Susannah Streeter, senior investment and markets analyst, Hargreaves Lansdown shares her views on the current state of Bitcoin following a tumultuous few days.
Bitcoin has been blessed with a bit of Monday motivation, creeping back up after a big dose of the Sunday blues which saw the cryptocurrency fall to just above 31 thousand dollars.
Its value more than halved compared to the high it reached above $63,000 in mid-April. But since yesterday’s low, it’s risen by around 17%, marking yet another sharp twist in its highly volatile journey.
The crackdown in China is intensifying with cryptocurrency mining the latest target.
The suspension of operations of major players, sent shudders through the market with bulging crypto wallets becoming distinctly thinner as other cryptos like Ethereum, Dogecoin and Binance Coin also fell sharply in value.
Crypto holders who are hoping for a bounce back from the initial sharp fall last Wednesday have been left sorely disappointed.
It’s become clear Beijing’s stance isn’t a one-off warning but the beginnings of a serious attempt to limit the decentralised power of cryptocurrencies.
Already the ban on Chinese banks and payment firms from providing crypto transaction services had been a major set-back for Bitcoin’s use case.
Although the first blow has come from China, central bank fists are at the ready elsewhere. In the US, Jerome Powell, the head of the US Federal Reserve said last week that cryptocurrencies pose a significant risk to financial stability, suggesting greater regulation may be necessary.
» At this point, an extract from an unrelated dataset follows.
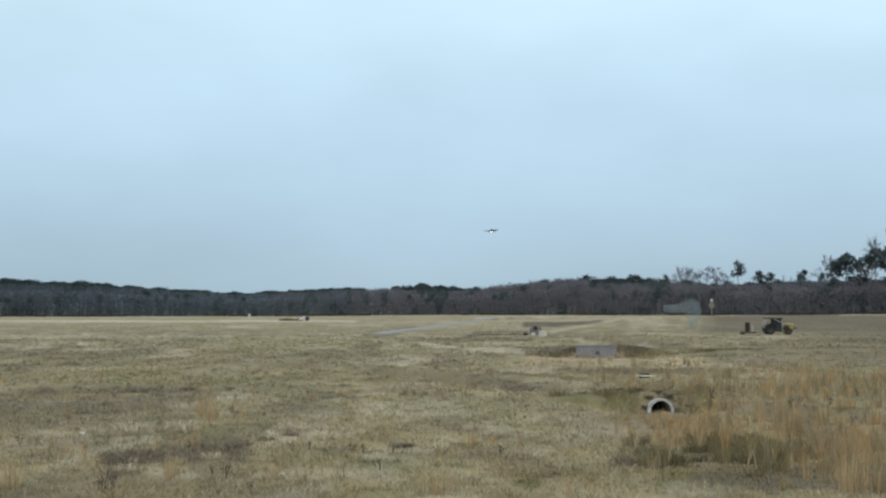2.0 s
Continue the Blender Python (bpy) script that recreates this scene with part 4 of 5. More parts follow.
def slab():
    ob = tagged(new("drain_inlet"), "pale broken concrete lip before a dark drain inlet in the grass", "drain")
    ob.matrix_world = pose(14.1, 117, float(height(14.1, 117)) + 0.16, 2, 2, 6)
    bm = box(-0.78, 0.70, -0.22, 0.10, -0.05, 0.045, 0.012)
    for v in bm.verts:
        v.co += Vector((0.10 * noise.noise(Vector((v.co.y * 3, v.co.z, 1))), 0.05 * noise.noise(Vector((v.co.x * 3, 2, 1))), 0.02 * noise.noise(v.co * 2)))
    part("lip", bm, M_BLOCK, ob)
    # solid block; its dark colour stands for the shade in the opening
    hood = box(-0.42, 0.30, 0.12, 0.5, -0.5, 0.145, 0.04)
    for v in hood.verts:
        v.co.z -= 0.25 * max(0, abs(v.co.x) - 0.3)
    part("opening", hood, M_SOIL_HOLLOW, ob, "dark solid block standing for the shaded opening behind the lip")
    return ob


def headwall():
    z = float(height(14.8, 165)) - 0.15
    ob = tagged(new("culvert_headwall"), "low grey concrete culvert headwall set across the far ditch", "headwall")
    ob.matrix_world = pose(14.8, 163, z, 0, 0, 3)
    top = 5.0 - 0.0239 * 163 - z
    bm = box(-1.98, 1.98, -0.18, 0.22, -0.8, top, 0.03)
    wall = part("wall", bm, M_HEADWALL, ob)
    part("coping", box(-2.02, 2.02, -0.23, 0.27, top + 0.004, top + 0.11, 0.025), M_HEADWALL, ob)
    bm = bmesh.new()
    n = 26
    for r0, r1, y0, y1 in ((1.16, 1.34, -0.215, -0.17),):
        rows = [[bm.verts.new((r * math.cos(math.pi * k / n), yy, -0.62 + r * math.sin(math.pi * k / n) * 0.92)) for r, yy in ((r0, y0), (r1, y0), (r1, y1), (r0, y1))] for k in range(n + 1)]
        for a, b in zip(rows, rows[1:]):
            for q in range(4):
                bm.faces.new((a[q], a[(q + 1) % 4], b[(q + 1) % 4], b[q]))
    bmesh.ops.recalc_face_normals(bm, faces=bm.faces)
    part("arch_ring", bm, M_HEADWALL, ob, "shallow raised concrete arch")
    # solid plug on the wall; dark colour stands for the hole's shade
    part("drain_hole_plug", rod((0.05, -0.186, top - 0.62), (0.05, -0.30, top - 0.62), 0.13, 0.15, 18), M_SOIL_HOLLOW, ob, "small dark plug standing for the shaded drain hole")
    for s in (-1, 1):
        bm = box(-0.12, 0.12, -1.3, -0.182, -0.8, top * 0.55, 0.02)
        for v in bm.verts:
            if v.co.z > 0 and v.co.y < -0.9:
                v.co.z -= 0.45
        w = part("wing_wall", bm, M_CONCRETE_OLD, ob)
        w.matrix_local = pose(s * 1.86, 0, 0, 0, 0, s * 24)
    return ob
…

Another drag on the price could come amid mounting concerns about the amount of energy being used to mine cryptocurrencies. That could also lead institutions around the world, who have bought into Bitcoin to reduce their holdings, leading to fresh falls.
The direction of travel though is far from clear, as despite the rollercoaster ride, some crypto fans have buckled up see the recent falls as an opportunity to buy into currencies like Bitcoin at a cheaper price.
Given the huge volatility and that the use case of cryptocurrencies is far from proven, traders should only dabble with money they can afford to lose.